- _Requirements_
Go through the listing below and gather every line with the word "scene".

#### Provided data

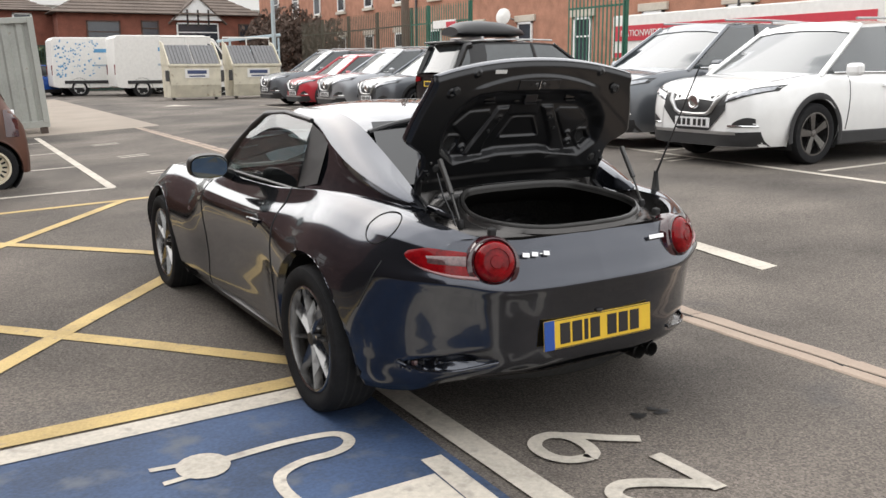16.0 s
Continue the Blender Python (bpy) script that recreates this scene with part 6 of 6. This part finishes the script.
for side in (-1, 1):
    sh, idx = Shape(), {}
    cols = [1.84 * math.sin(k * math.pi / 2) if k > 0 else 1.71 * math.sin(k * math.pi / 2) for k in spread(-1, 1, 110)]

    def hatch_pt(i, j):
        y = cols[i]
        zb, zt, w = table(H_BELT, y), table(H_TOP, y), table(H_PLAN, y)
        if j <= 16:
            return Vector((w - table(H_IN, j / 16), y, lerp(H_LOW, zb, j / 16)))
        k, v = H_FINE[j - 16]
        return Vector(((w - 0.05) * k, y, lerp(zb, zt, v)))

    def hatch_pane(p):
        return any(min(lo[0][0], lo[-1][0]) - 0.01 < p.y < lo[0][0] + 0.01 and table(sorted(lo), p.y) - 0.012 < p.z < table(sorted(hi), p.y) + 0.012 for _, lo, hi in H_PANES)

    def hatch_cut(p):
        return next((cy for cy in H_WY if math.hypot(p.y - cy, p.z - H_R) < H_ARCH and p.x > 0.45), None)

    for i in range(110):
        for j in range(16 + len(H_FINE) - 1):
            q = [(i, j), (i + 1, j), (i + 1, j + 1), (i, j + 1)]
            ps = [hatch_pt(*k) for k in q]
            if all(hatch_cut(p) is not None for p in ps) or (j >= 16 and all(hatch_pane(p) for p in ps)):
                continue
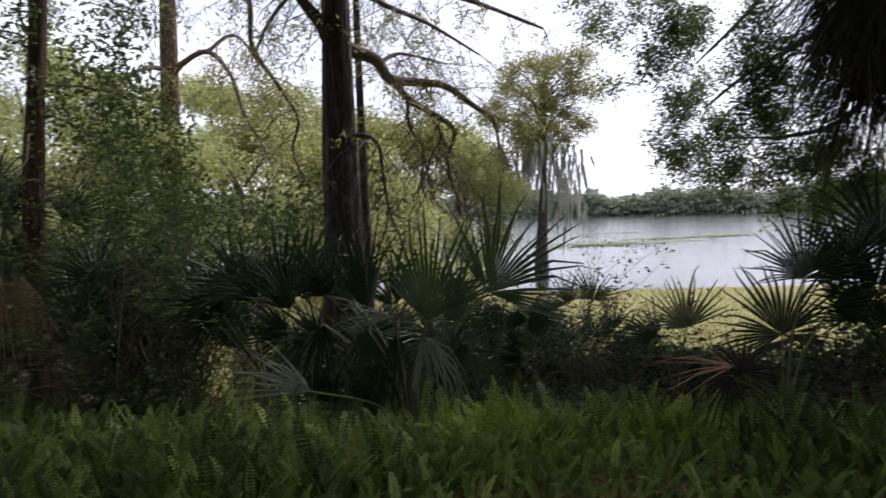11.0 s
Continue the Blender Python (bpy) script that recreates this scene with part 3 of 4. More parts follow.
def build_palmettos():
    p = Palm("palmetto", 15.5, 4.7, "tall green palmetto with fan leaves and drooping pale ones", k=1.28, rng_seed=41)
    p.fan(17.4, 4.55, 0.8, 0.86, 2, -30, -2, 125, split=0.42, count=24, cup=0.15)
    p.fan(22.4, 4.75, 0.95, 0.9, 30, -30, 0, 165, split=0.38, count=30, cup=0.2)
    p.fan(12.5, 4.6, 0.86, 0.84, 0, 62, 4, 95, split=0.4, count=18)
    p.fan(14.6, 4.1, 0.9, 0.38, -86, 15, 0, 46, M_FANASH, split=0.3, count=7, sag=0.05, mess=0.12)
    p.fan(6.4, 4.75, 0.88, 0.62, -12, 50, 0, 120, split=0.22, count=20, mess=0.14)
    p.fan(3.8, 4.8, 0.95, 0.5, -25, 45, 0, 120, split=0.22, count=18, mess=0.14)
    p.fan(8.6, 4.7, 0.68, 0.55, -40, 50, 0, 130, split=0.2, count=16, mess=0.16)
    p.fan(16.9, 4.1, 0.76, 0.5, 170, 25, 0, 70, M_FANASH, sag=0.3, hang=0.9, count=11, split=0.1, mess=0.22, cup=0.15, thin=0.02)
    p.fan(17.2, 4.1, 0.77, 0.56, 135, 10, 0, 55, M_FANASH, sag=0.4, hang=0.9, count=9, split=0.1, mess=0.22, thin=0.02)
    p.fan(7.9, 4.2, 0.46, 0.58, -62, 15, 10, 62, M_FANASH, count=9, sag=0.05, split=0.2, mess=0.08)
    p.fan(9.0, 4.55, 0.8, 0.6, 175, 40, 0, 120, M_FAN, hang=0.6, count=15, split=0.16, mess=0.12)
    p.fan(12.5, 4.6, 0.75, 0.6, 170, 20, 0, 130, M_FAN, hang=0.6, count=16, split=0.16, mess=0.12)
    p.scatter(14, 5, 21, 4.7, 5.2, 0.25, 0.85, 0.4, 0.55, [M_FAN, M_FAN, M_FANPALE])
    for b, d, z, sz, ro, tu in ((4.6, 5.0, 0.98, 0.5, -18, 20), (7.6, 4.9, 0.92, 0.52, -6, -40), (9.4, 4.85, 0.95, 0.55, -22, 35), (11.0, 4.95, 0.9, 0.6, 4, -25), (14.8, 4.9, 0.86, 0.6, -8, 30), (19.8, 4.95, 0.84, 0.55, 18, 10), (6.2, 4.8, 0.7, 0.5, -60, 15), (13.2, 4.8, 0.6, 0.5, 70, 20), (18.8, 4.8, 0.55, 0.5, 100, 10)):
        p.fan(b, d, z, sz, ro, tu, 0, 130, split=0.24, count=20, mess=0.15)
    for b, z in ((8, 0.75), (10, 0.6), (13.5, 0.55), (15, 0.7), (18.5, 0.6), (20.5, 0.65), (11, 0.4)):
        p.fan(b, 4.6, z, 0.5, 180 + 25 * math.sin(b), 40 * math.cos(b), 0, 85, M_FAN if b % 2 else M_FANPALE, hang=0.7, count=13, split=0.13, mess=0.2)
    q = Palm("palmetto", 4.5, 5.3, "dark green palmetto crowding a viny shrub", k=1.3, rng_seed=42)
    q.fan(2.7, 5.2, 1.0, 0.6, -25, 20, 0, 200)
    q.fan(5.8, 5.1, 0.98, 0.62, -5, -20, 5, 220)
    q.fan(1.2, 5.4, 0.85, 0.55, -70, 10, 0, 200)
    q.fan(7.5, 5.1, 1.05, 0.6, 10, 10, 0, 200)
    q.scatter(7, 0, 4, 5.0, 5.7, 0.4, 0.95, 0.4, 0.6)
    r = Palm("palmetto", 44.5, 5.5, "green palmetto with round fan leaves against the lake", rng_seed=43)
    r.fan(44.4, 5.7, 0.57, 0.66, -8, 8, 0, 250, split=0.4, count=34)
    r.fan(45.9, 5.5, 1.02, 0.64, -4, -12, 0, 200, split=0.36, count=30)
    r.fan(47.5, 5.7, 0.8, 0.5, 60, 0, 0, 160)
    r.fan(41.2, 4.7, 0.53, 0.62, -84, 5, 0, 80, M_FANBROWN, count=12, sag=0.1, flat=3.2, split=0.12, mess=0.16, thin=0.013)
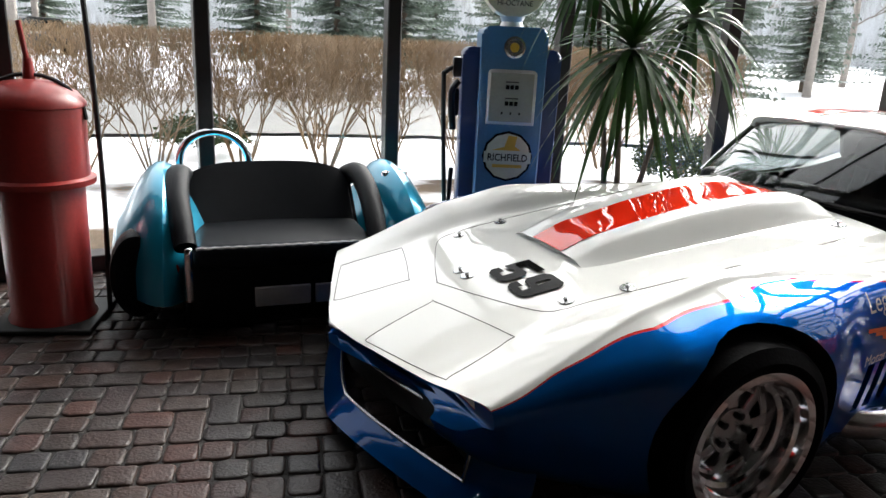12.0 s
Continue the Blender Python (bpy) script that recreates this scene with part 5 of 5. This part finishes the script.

########

- _Task answer_
Continue the Blender Python (bpy) script that recreates this scene with part 6 of 6. This part finishes the script.
Continue the Blender Python (bpy) script that recreates this scene with part 3 of 4. More parts follow.
Continue the Blender Python (bpy) script that recreates this scene with part 5 of 5. This part finishes the script.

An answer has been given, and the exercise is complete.